January 6, 2014
What will be the big stories in 2014 in global services? We believe the main themes of 2013 will continue this year but will take on bigger significance. Whether you’re a buyer or a provider, you need the following issues on your radar screen and need to be prepared for change over the next 12 months.
An expanding upswing
From an economic perspective, it appears that both North America and Europe will continue their slow climb out of the depths of the recession. We expect that to continue to beneficially affect the services sector, specifically in discretionary spend.
Quite frankly, we see the strongest growth coming in the traditional arbitrage labor market. As economies expand, the Indian firms with their talent factories are well positioned to capture a significant portion of discretionary spend as more funding becomes available for IT and projects.
We believe the expanding economy will also influence transformation projects. The large organizations that drive the transformation market are extraordinarily well capitalized at this point, and it makes sense that the improving economy would motivate them to spend some of their cash on transformation. We would always expect cost reduction to drive a portion of the transformation market, but we believe that some of the transformation focus in 2014 may well shift to drive growth and differentiation.
A big push
We continue to see the rise in the influence of business stakeholders, a phenomenon that we commented on fairly regularly last year in our blogs. We believe this trend will continue and the result a push for services more focused on outcomes and functionality and less focus on price per unit. We don’t see the entire market shifting to this, but we believe this shift will be an important part of the market.
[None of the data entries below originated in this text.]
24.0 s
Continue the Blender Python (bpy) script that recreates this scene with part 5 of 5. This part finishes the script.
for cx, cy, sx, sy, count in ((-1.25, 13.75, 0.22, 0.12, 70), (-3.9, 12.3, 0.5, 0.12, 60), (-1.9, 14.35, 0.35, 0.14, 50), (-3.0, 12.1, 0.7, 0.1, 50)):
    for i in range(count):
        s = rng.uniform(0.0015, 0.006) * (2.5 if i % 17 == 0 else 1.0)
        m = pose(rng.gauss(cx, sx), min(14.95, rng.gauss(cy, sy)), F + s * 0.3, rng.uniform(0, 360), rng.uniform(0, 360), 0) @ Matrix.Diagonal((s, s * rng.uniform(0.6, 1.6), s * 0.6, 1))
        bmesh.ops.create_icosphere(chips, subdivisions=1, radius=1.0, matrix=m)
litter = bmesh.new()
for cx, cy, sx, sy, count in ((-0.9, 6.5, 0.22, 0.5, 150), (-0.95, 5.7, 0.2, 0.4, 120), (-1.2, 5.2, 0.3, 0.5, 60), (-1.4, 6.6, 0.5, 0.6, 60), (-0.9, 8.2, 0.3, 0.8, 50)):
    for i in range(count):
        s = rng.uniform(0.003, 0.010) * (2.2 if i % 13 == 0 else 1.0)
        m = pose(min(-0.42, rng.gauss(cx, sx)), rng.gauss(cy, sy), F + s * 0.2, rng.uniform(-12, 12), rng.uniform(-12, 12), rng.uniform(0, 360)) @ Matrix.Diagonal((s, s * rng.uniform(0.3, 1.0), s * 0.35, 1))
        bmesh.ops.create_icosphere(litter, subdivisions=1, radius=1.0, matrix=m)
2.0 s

The as-a-service models are best positioned to service the shift to outcomes and functionality. Hence, we believe the ongoing rush to cloud and as-a-service will continue and will increasingly reach into the CIO/CTO funding budget to garner more of their share of spend. It’s clear that business stakeholders will continue to drive the cloud surge.
A looming threat
We believe the immigration and H-1B visa reform issue will continue to hang over the industry, swaying ponderously like the mythological Sword of Damocles. Unlike Damocles, who managed to depart the peril and anxiety of the sword above his head in Greek mythology, we think the immigration/visa issue will have an ongoing effect.
Specifically, we believe that there will be no let-up in the difficulty in getting B-1 and H-1B visas, and particularly firms that are viewed with caution will struggle along those lines. We think that the bureaucrats will continue to monitor visa issues and create friction in the visa approval process. This has happened in the United States, and we also see this happening in Canada and across Europe. The increasing friction in the approval process won’t stop the industry’s use of the visas, but it will create irritation.
The unanswered question is whether or not immigration reform will happen. We don’t believe there is strong support for the India-based model or the model of using H-1B or temporary workers on shore.
As we’ve blogged before, we believe that if reform does happen, on balance it will have negative consequences for the industry, particularly for the Indian heritage firms, which aggressively use H-1B and L-1 visas in their onshore mix. It will raise their cost of doing business and bring them closer to the cost base of their MNC and Global In-house Center (GIC) competitors.
A dose of rebalancing
We believe 2014 will bring a move in the banking sector to more aggressively shift work from third parties into GICs or captives. A number of issues are driving this strategy change. The banks want to increase productivity in services and also desire to gain control over key aspects. In addition, there is a regulatory tailwind from the Fed’s recent pronouncements around its concern that the banks have used third parties too aggressively for some delivery functions.
We believe these factors will drive a shift from third parties in the banking sector to GICs. We don’t believe that this will materially drive work from offshore to onshore but more into the type of vehicle from delivering services. The overall proportion probably will not change, but we do see some rebalancing going on with a realization that there are segments of the workload that are better delivered for productivity closer to the customer. However, we believe the ongoing desire to lower costs will somewhat offset the shift.
What will be interesting to watch is whether other industries follow the banking lead. Historically, the banking sector leads market shifts and other industries following after a 9-18-month gap.
Any of this movement in a significant way will have a material effect on the services industry.
A move up
Partly driven by the previous issue of banking leading the shift, our opinion is that the GICs and captives will continue to increase their influence over spend. Those firms with captives or GICs will continue to grow in influence and potentially in size. In addition to their potential to increase the amount of work they do, we also believe they increasingly will be asked to manage some vendor or provider relationships from a low-cost location such as India. We think this, in turn, will drive more focus on price.
The upside
Typically an increased volume of work increases provider’s pricing power. But we think this will be largely offset going forward. In some select areas where there is more and more inclination to view offshored work as less sticky and therefore bid it out on return, we think that mindset will drive down overall prices. But we don’t see that there will be a precipitous drop in pricing in 2014; pricing will be stable to slightly down.